Notes from the CC on the recent (Q4) quarter (See also K&S Q3 Report):

  • $83 ML in revenues vs. $81ML Q3
  • $37 ML profitability vs. $36 ML Q3
  • $37 ML Opx vs. $36 ML Q3
  • $183 ML in cash vs. $171 ML cash for Q3
  • $60 ML additional cash will be added to balance sheet after the wire sale to Heraues and the close of the Orthodyne acquisition at the end of this Q. See also: K&S To Acquire Orthodyne Electronics; Divest Wire Business Unit to Heraeus.
  • 73 days sales outstanding (DSOs) vs. 81 days for Q3
  • 44.2% gross margins
  • $146 ML in accounts receivable
  • -$2.6 ML currency loss (from Swiss France, Israeli Shekel)

With respect to the semiconductor equipment cycle and K& S’s place in it, CEO Scott Kulicke and CFO Maurice Carson offered some commentary:

  • Mr. Kulicke doesn’t think the current soft conditions are going to last much longer and is looking for a meaningful 12% increase in 2009 for overall capex/assembly equipment. He said there is not significant excess capacity in the assembly sector (including DRAM); fabs are busy assembling ICs; and it won’t take much to push capacity up towards new purchases.
  • He believes K&S is at trough and cycle levels for unit shipments, and that ball bonders and die bonders will show significant ASP increases in 2009.
  • When asked by Bill Ong (American Technology Research) about equipment level purchases for 2009, K&S management reiterated some publicly-known industry estimates from VLSI below (cash basis).
    • Ball Bonders - $650 ML
    • Die Bonders - $700 ML
    • Wedge Bonders – $175 ML
  • The estimated profit margins for these machines are as follows:
    • Ball Bonders – 42%
    • Die Bonders – 45%
    • Wedge Bonders – 45%
  • With the current extravagant cost of gold ($857/oz), Mr. Kulicke said K&S’s new line of bonders will help customers realize the cost benefits of working with copper. It requires only small changes with their new equipment’s settings to work with copper and the current cost of the metal is infinitesimal when compared to gold (30 cents/oz). Since gold wire is 25% of the cost of packaging, for many applications copper offers a dramatic reduction in assemblers’ supply costs. He believes copper will be a significant contributor going forward (2009), which bodes well for replacement cycles and new product sales. Dozens of their customers and subcontractors are now experimenting with copper for applications formerly run on gold wire.
  • Divesting the wire business will “free up” about $95 ML in working capital each quarter. This large amount of cash will no longer be required as up-front payments for gold, resulting in a dramatic effect on the balance sheet. Along with the absence of the gold “pass-through” effect, profit margins will be closer to the 44% level that is in line with their core business – bonders. The profits of the bonder divisions will also go directly to cash flow rather than to the working capital previously set aside for the gold pass-through. To my mind this makes the “new” K&S an almost “pure play” on the state of the back end assembly market.
  • Their new die-bonder line – Discovery – is being readied for launch in the December 08 quarter. The in-field tests performed at a subcon were very successful and the product is almost ready for launch.

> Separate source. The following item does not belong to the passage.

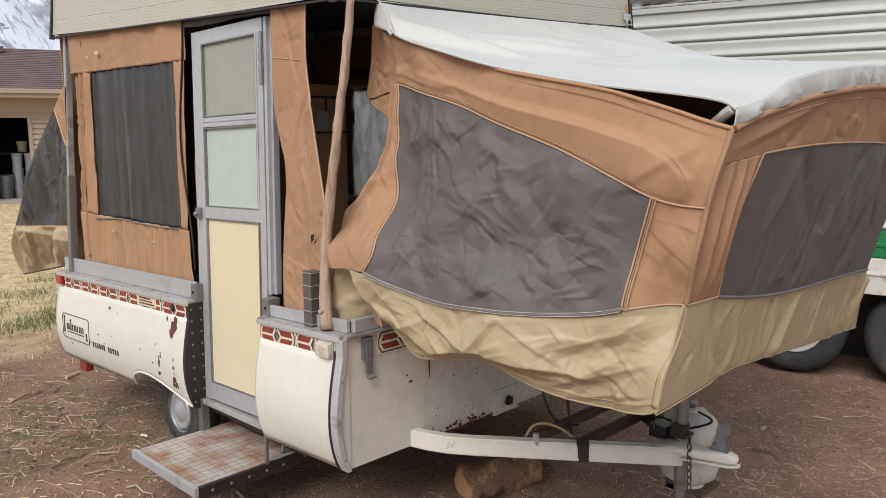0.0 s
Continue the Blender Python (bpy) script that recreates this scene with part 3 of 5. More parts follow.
def stripe(u0, u1, z0, z1, f, count, parent):
    base = part("stripe_base", prism([(u0, z0), (u1, z0), (u1, z1), (u0, z1)], lambda u, v: f(u, v, 0.0018), lambda u, v: f(u, v, -0.012)), STRIPECREAM, parent, "cream printed band with red and brown lozenges")
    reds, darks, pales = [], [], []
    w = (u1 - u0) / count
    for k in range(count):
        a, b, c = stripe_unit(u0 + k * w + 0.002, w - 0.004, k % 2 == 0, z0, z1 - z0, f)
        reds += a
        darks += b
        pales += c
    for q_ in reds:
        part("stripe_bar", q_, RED, parent)
    for q_ in darks:
        part("stripe_outline", q_, INK, parent)
    for q_ in pales:
        part("stripe_field", q_, STRIPECREAM, parent)


def on_strip(u, v, d):
    return Vector((-0.060 - d, u, zb(v, u)))


stripe(1.178, 2.755, 0.903, 0.998, on_strip, 12, rear_side)
stripe(0.005, 0.53, 0.903, 0.998, on_strip, 4, front_side)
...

  • K&S has now been profitable full cycle (trough to peak and back again at cycle lows). Their small loss this quarter resulted only from currency devaluations associated with the Swiss Franc and Israeli Shekel.
  • They have de-levered the company net of cash, and continue to pay down long-term debt. I estimate that K&S will be approximately $75 ML net of all debt after the recent deals close at the end of this Q, yielding a $1.36/per share in cash. At today’s price that’s 24% of each share. You get the K&S business for $4.40/share and zero net debt. I hope they decide to clear all debt off the balance sheet and never look back.
  • They have eliminated the prior working capital restraint required for the gold pass-though and can now apply that money to quickly ramp unit shipments upon demand. This extra cash helps their credit rating and simplifies and accentuates their profit margins.
  • The share price is trading near trough lows ($5.76) consistent with all previous downturns. The historical share price increase for K&S from such trough lows has been a minimum of 100%.

Disclosure: I have a long position in KLIC.